La cocina como espacio de resistencia
En la actualidad la mayoría de los alimentos procedentes de cultivos de alta intensidad recorren cientos y hasta miles de kilómetros antes de llegar al consumidor. Cuanto más viajan los alimentos, mayor cantidad de nutrientes y propiedades organolépticas (textura, color, olor y sabor) pierden. Desde el movimiento Slow Food, que nació al calor de los años 80 con la premisa de defender las tradiciones regionales, la buena alimentación, el placer gastronómico y el ritmo de vida lento; ayudan a productores a unirse a cocineros para darle valor a la producción agroecológica local por medio del concepto de alimentos “kilómetro cero”, es decir: los elaborados en el mismo lugar –o en las cercanías- en donde van a ser consumidos.
“Las mejores cocinas del mundo tienen sus propios huertos y animales, recolectan plantas, flores silvestres, hacen fermentos”, cuenta Perla Herro, cocinera, referenta de la filosofía Slow Food en Argentina. “La conservación del alimento es un diseño para luchar contra el desperdicio. La cocina es un gran espacio de resistencia porque la familia se reúne. Nuestra comida es cultura, arte y vida”.
¿Cuál es la comida verdadera? “Todas las semillas, las frutas, las verduras, los cereales, la producción animal. Es la comida que históricamente produjeron los campesinos. El 70% de los alimentos frescos que se consumen en el mundo están producidos por campesinos. La comida debe ser buena (sabrosa y que responda a la cultura local), limpia (que haya un buen trato animal o sea sin agrotóxicos en los cultivos) y justa (para las personas que la producen y para quienes la compran)”.
Quizás todo haya cambiado cuando dejamos de ver a la alimentación como un derecho humano que nos atraviesa.
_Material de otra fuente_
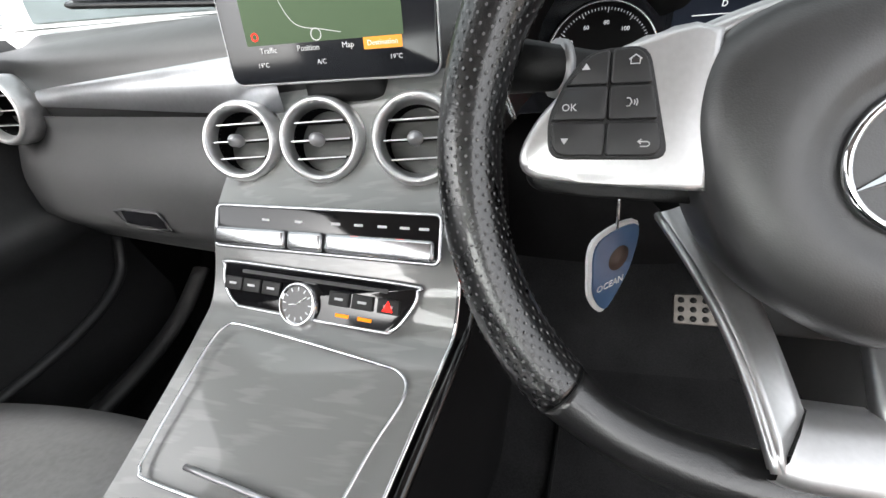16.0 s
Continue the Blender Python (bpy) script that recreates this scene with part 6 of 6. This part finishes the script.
# controller behind the lid
tp = part("controller_plate", slab([tuple(v[:2]) for v in spline([(-0.155, -0.055, 0), (-0.10, -0.058, 0), (0.0, -0.072, 0), (0.020, -0.085, 0), (0.010, -0.20, 0), (-0.16, -0.20, 0), (-0.168, -0.075, 0)], 60, True)], 0.006, Matrix.Translation((0.013, -0.016, 0.627)), 0.002), M_GLOSSBLK, console, "gloss black controller panel")
part("plate_frame", tube([Vector((v[0] + 0.013, v[1] - 0.016, 0.633)) for v in spline([(-0.155, -0.055, 0), (-0.10, -0.058, 0), (0.0, -0.072, 0), (0.020, -0.085, 0), (0.010, -0.20, 0), (-0.16, -0.20, 0), (-0.168, -0.075, 0)], 80, True)], 0.002, 6, True), M_BRIGHT, tp)
RC = Matrix.Translation((-0.072, -0.128, 0.634))
part("rotary_bed", lathe([(0.056, 0.0), (0.055, 0.003), (0.051, 0.004), (0.049, 0.0)], 48, RC), M_SATIN, tp)
rg_ = part("rotary_ring", lathe([(0.047, 0.0), (0.048, 0.010), (0.0465, 0.017), (0.043, 0.0195), (0.0395, 0.017), (0.038, 0.010), (0.038, 0.0)], 56, RC), M_CHROME, tp, "satin chrome rotary ring")
part("ring_line", tube([RC @ Vector((0.0482 * math.cos(a), 0.0482 * math.sin(a), 0.006)) for a in np.linspace(0, 2 * math.pi, 56, endpoint=False)], 0.0012, 6, True), M_GLOSSBLK, rg_)
part("rotary_face", lathe([(0.038, 0.004), (0.030, 0.006), (0.0, 0.007)], 40, RC), M_GLOSSBLK, rg_)
PAD = Matrix.Translation((-0.072, -0.158, 0.656)) @ Matrix.Rotation(radians(-6), 4, "X")
pad_ = part("touch_pad", slab(rounded(0.074, 0.092, 0.030), 0.010, PAD, 0.004, seg=3), M_GLOSSBLK, tp, "raised gloss black touch pad with a silver rim")
part("pad_rim", tube([PAD @ Vector((x, y, 0.008)) for x, y in rounded(0.073, 0.091, 0.030, 8)], 0.0028, 8, True), M_CHROME, pad_)
part("pad_neck", box(0.05, 0.05, 0.03, (-0.072, -0.185, 0.645), 0.01), M_GLOSSBLK, pad_)
for x, y, w_, h_ in ((-0.131, -0.082, 0.026, 0.012), (-0.134, -0.099, 0.024, 0.014), (-0.138, -0.150, 0.018, 0.020), (0.014, -0.113, 0.019, 0.019), (0.012, -0.142, 0.020, 0.022), (0.009, -0.172, 0.020, 0.022)):
    k_ = part("key", box(w_, h_, 0.006, (x, y, 0.636), 0.002), M_SATIN if y < -0.09 else M_GLOSSBLK, tp)
    part("key_print", box(w_ * 0.4, h_ * 0.18, 0.0006, (x, y, 0.6392)), M_BAR if y < -0.09 else M_PRINT, k_, smooth=False)
part("key_divider", tube([Vector((-0.008, -0.096, 0.634)), Vector((-0.004, -0.15, 0.634)), Vector((-0.006, -0.212, 0.634))], 0.0014, 6), M_BRIGHT, tp)


# ---- steering wheel ----
WHL = Matrix.Translation((0.3735, 0.0, 0.921)) @ Matrix.Rotation(radians(-3.2), 4, "Z") @ Matrix.Rotation(radians(90 - 23), 4, "X")
wheel = thing("steering_wheel", "flat-bottomed leather sports steering wheel with silver spokes", "steering wheel", WHL)


def rim_at(a):
    """Rim centre line: a circle cut flat below."""
    x, y = 0.2015 * math.cos(radians(a)), 0.2015 * math.sin(radians(a)) + 0.006
    if y < -0.11:
        y = -0.11 - 0.10 * math.tanh((-0.11 - y) / 0.10)
    return Vector((x - 0.005, y, -0.022))


def rim_r(a):
    s = abs(((a - 90 + 180) % 360) - 180)
    return 0.0172 + 0.0030 * math.exp(-((s - 62) / 10) ** 2) + 0.0012 * smoothstep(60, 80, s) * (1 - smoothstep(130, 145, s))


def rim_piece(name, a0, a1, material, label, puff=0.0):
    angs = np.linspace(a0, a1, max(16, int(abs(a1 - a0) / 1.25)))
    bm = bmesh.new()
    rows = []
    for a in angs:
        p, q = rim_at(a), rim_at(a + 1)
        d = (q - p).normalized()
        out = Vector((d.y, -d.x, 0))
        r = rim_r(a) + puff
        rows.append([p + out * math.cos(b) * r + Vector((0, 0, 1)) * math.sin(b) * r * 1.08 for b in np.linspace(0, 2 * math.pi, 40, endpoint=False)])
    grid(rows, False, True, bm)
    bm.verts.ensure_lookup_table()
    n = len(bm.verts)
    bm.faces.new(bm.verts[:40]); bm.faces.new(bm.verts[n - 40:])
    return part(name, bm, material, wheel, label)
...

Quizás sea momento de apropiarse de esa palabra y construir un futuro menos nocivo en el cual podamos elegir qué vamos a producir y dónde, para satisfacer a una población cada vez más hambrienta.
_____
Huertas para cambiar el mundo
¿Podemos producir alimentos en las terrazas de nuestras casas? ¿En las veredas? ¿Podemos sobrevivir sin las grandes cadenas de supermercados? ¿Podemos transformar las realidades en las que vivimos?
“En la huerta se charlan y diseñan las estrategias para cambiar el mundo”, dice Sebastián Briganti, del colectivo El Reciclador Urbano. Señala: “Es una solución concreta para tener alimentos de cercanía. Genera autonomía y empoderamiento. A mí la huerta me cambió la vida. Es revolucionario descubrir qué hace el alimento en tu cuerpo, recuperar la conexión con la tierra. Aprendimos a comunicarnos, a trabajar en equipo, entendimos que la salida es colectiva”.